|Venture Capitalists Can’t Embrace Nanotechnology—Yet|
“It's challenging for VCs to wrap their arms around nanotechnology,” said Dykeman.
As the nanotech explosion continues, companies seeking investor support will have a lot to prove. Venture capitalists (VCs) want to see a return on investment—and most nanotechnology projects aren't anywhere near ready. Most are still in an academic setting.
In the last 10 years, VCs have funded fewer than 150 nanotechnology companies, according to Omar Amirana, MD, investment manager at Oxford Bioscience Partners (Boston).
“We're still in the infancy stages of the nanotechnology revolution,” said Amirana. “In the medical device world, I tend to think [of it as] a new process, but where's the product?”
A lot of VCs are afraid of nanotechnology, according to patent attorney David Dykeman, a lawyer at Greenberg Traurig LLP (Boston). VCs want to fund companies that have a product, and they don't want to fund science projects, he said. So many of them see nanotechnology as simply a technology in search of an application.

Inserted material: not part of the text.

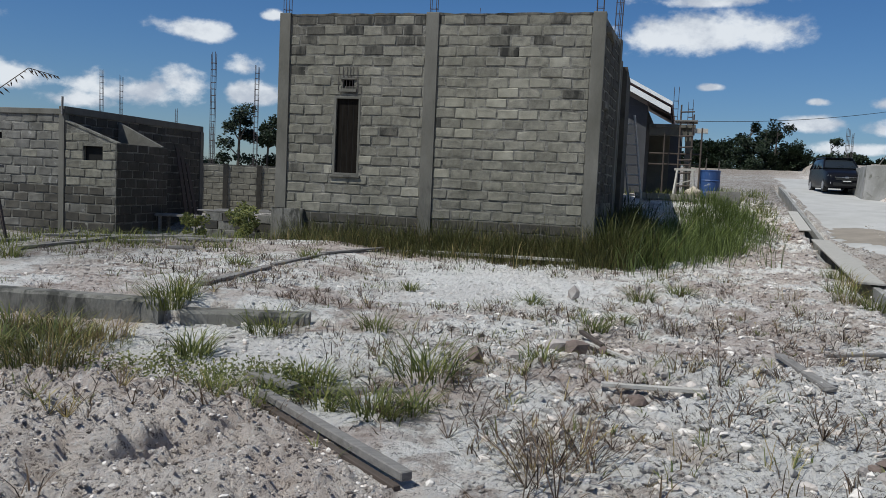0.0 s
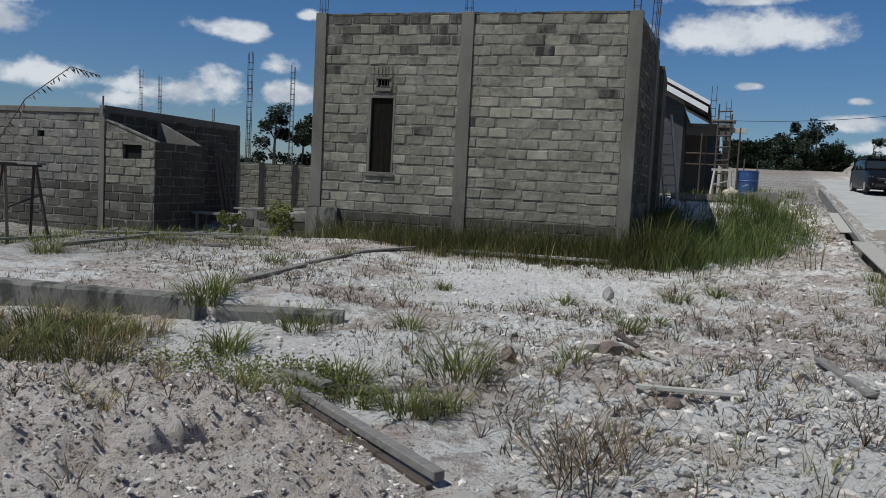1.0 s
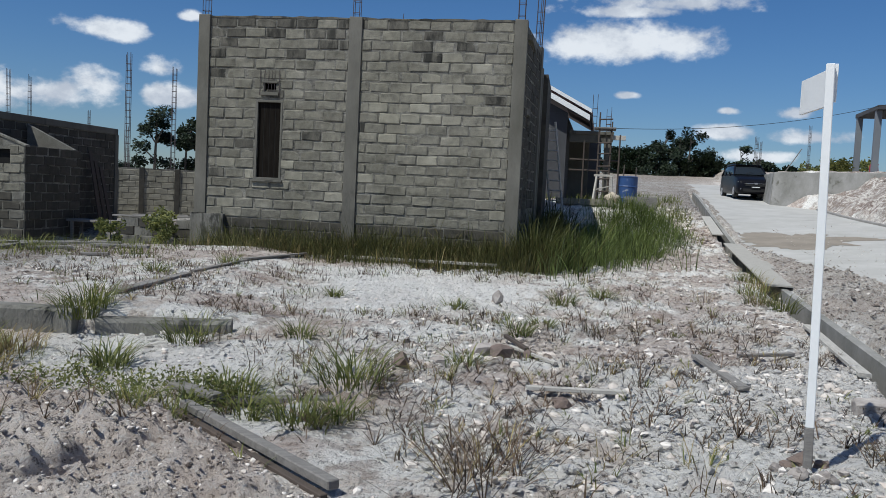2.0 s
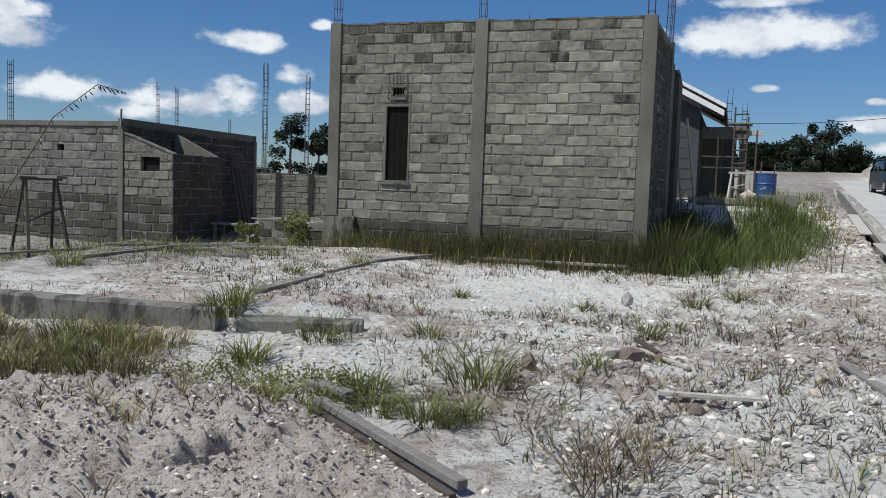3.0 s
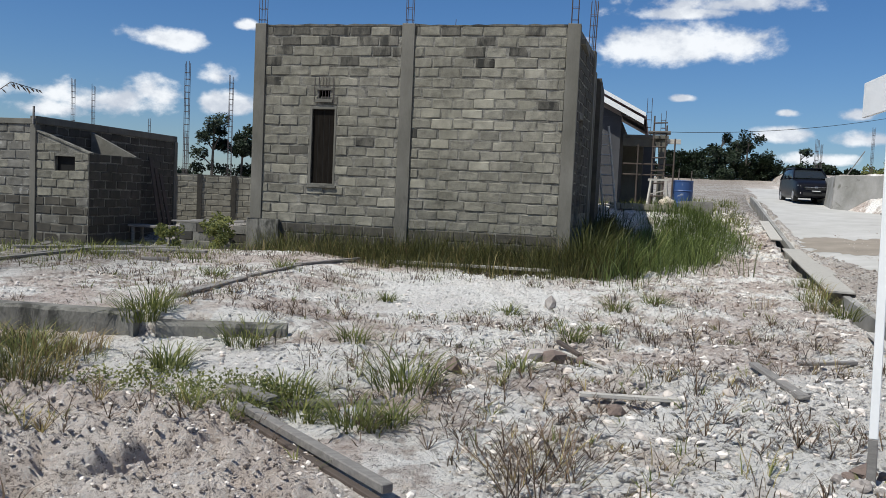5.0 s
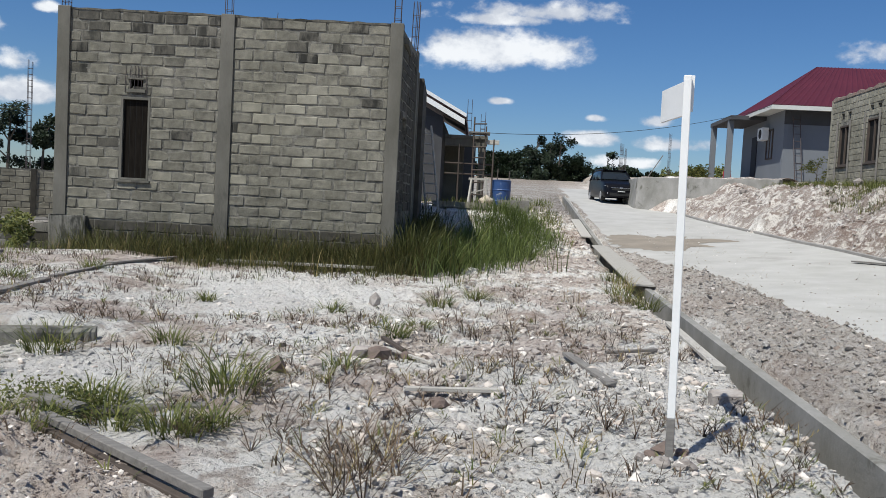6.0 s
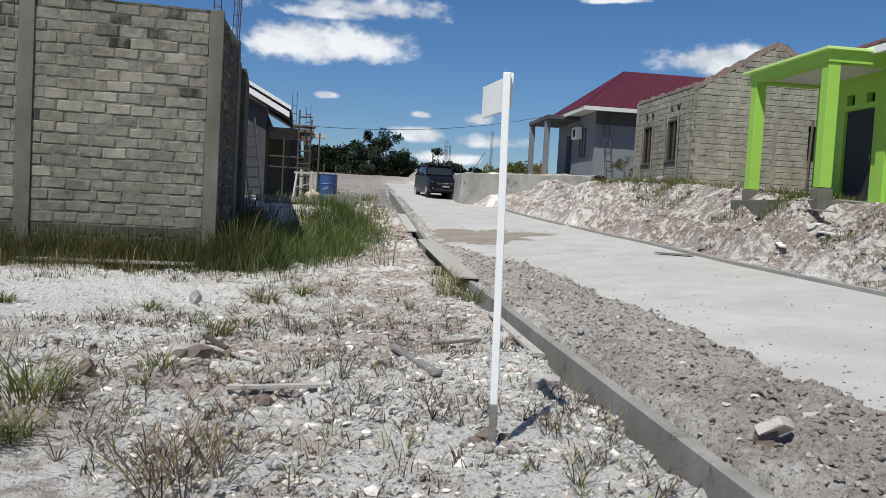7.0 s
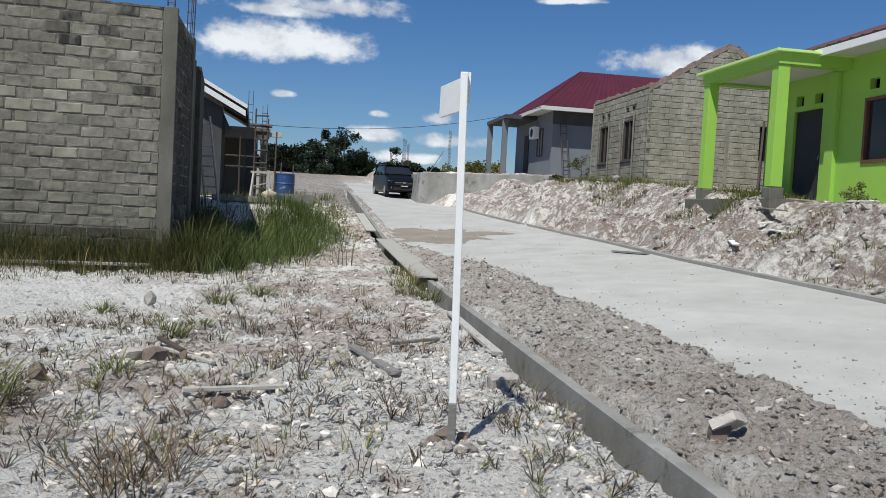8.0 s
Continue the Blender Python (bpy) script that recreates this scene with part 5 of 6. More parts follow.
sign_post()
for i, (dx, dy, r) in enumerate(((0.06, 0.14, 0.09), (0.13, 0.08, 0.07), (-0.06, 0.10, 0.06), (-0.10, -0.12, 0.08), (0.02, -0.16, 0.09), (0.16, -0.08, 0.05), (-0.16, 0.02, 0.06), (-0.04, -0.2, 0.06))):
    x, y = 2.452 + dx, 4.275 + dy
    ob = part("stone", rock(r, i + 3, 0.7), M_STONE_BROWN if i < 3 else M_STONE, smooth=False)
    ob.matrix_world = pose(x, y, rest_on(x, y, r * 0.2), 0, 0, i * 50)
    tagged(ob, "broken stone packed round the foot of the white post", "stone", "stones at the post")


def lone_stone(x, y, r, made, label, seed, squash=0.7, name="stone"):
    bm = rock(r, seed, squash, detail=1)
    ob = part(name, bm, made)
    ob.matrix_world = pose(x, y, rest_on(x, y, r * squash * 0.45), 0, 0, seed * 40)
    return tagged(ob, label, "stone")


lone_stone(1.18, 7.10, 0.19, M_STONE_BROWN, "brown lump of laterite with a pale crust", 5, 0.75)
lone_stone(1.02, 7.25, 0.15, M_STONE, "pale broken stone beside a brown lump", 8, 0.8)
lone_stone(1.45, 7.2, 0.11, M_STONE_BROWN, "small dark stone beside a stick", 18, 0.7)
lone_stone(3.62, 5.45, 0.13, M_STONE, "white flat stone near the drain", 12, 0.5)
lone_stone(1.68, 10.4, 0.15, M_STONE, "grey broken block standing on the sand", 25, 0.8)
lone_stone(0.3, 6.6, 0.12, M_STONE_BROWN, "brown broken brick piece in the grass", 16, 0.7)
lone_stone(0.62, 6.75, 0.12, M_STONE, "pale broken stone in the grass", 17, 0.7)
lone_stone(1.35, 5.45, 0.10, M_STONE_BROWN, "dark lump lying by the pale batten", 19, 0.7)
lone_stone(-3.1, 7.0, 0.22, M_STONE, "white lump of plaster lying in the grass", 21, 0.3)
lone_stone(-2.75, 7.05, 0.15, M_STONE, "white piece of plaster on the sand", 22, 0.35)


def broken_slab(x, y, size, lift, turn, label, made):
    """A broken piece of slab with knocked-off edges."""
    random.seed(int(x * 100))
    bm = box([-v / 2 for v in size], [v / 2 for v in size], min(size) * 0.16, jitter=min(size) * 0.07)
    ob = part("broken_slab", bm, made)
    ob.matrix_world = Matrix.Translation((x, y, rest_on(x, y, lift))) @ pose(0, 0, 0, *turn)
    return tagged(ob, label, "stone")


broken_slab(3.64, 5.54, (0.24, 0.13, 0.15), 0.05, (4, -6, -20), "squared grey block end lying near the drain", M_STONE)
p = street(2.66, 4.72)
broken_slab(p.x, p.y, (0.20, 0.17, 0.07), 0.12, (-34, 14, 20), "pale split slab propped up at the road's edge", M_SLAB_PALE)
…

“It is challenging for VCs to wrap their arms around nanotechnology, but the VCs who do are heavily invested,” said Dykeman. He and Amirana spoke at the Massachusetts Medical Device Industry Council's (MassMEDIC) Nanotech for Medtech conference in April.
VCs need to see the ability to make a technology profitable. The way to get them excited about nanotechnology is to take it out of academia and move it into the commercialization stage, advised Amirana.
Firms must have a strong plan when approaching a VC. They need to be prepared to talk about how they're going to position themselves in the market, how much money is necessary, and why that amount is needed.
He also cited how biotechnology and pharmaceutical companies have partnered with nanotechnology companies, rather than engaging in acquisitions. One instance is the agreement between Oxonica (Oxfordshire, UK) and Becton Dickinson (BD; Franklin Lakes, NJ). In that agreement, Oxonica licensed its nanoparticle tagging technology to BD to create clinical diagnostics.
Large, successful medical device companies aren't acquiring nanotechnology companies either, because many see the technology as an “expensive, incremental improvement,” said Amirana. Some manufacturers don't want to make product changes unless they feel threatened by competition, he said.
He used the example of a syringe application. Although needle injection can be traumatic, painful, imprecise, and dangerous for the patient, it's also a decades-old, accepted, easy, and inexpensive method, he explained. If a company were to introduce a nanotechnology aspect to the simple concept of a syringe, it would need to understand what it was trying to displace and why.
Although it's not quite there yet, Amirana said medical nanotechnology could become a VC “sweet spot.” He predicted the technology will grow through corporate partnerships, but warned that VCs will remain selective in their investments.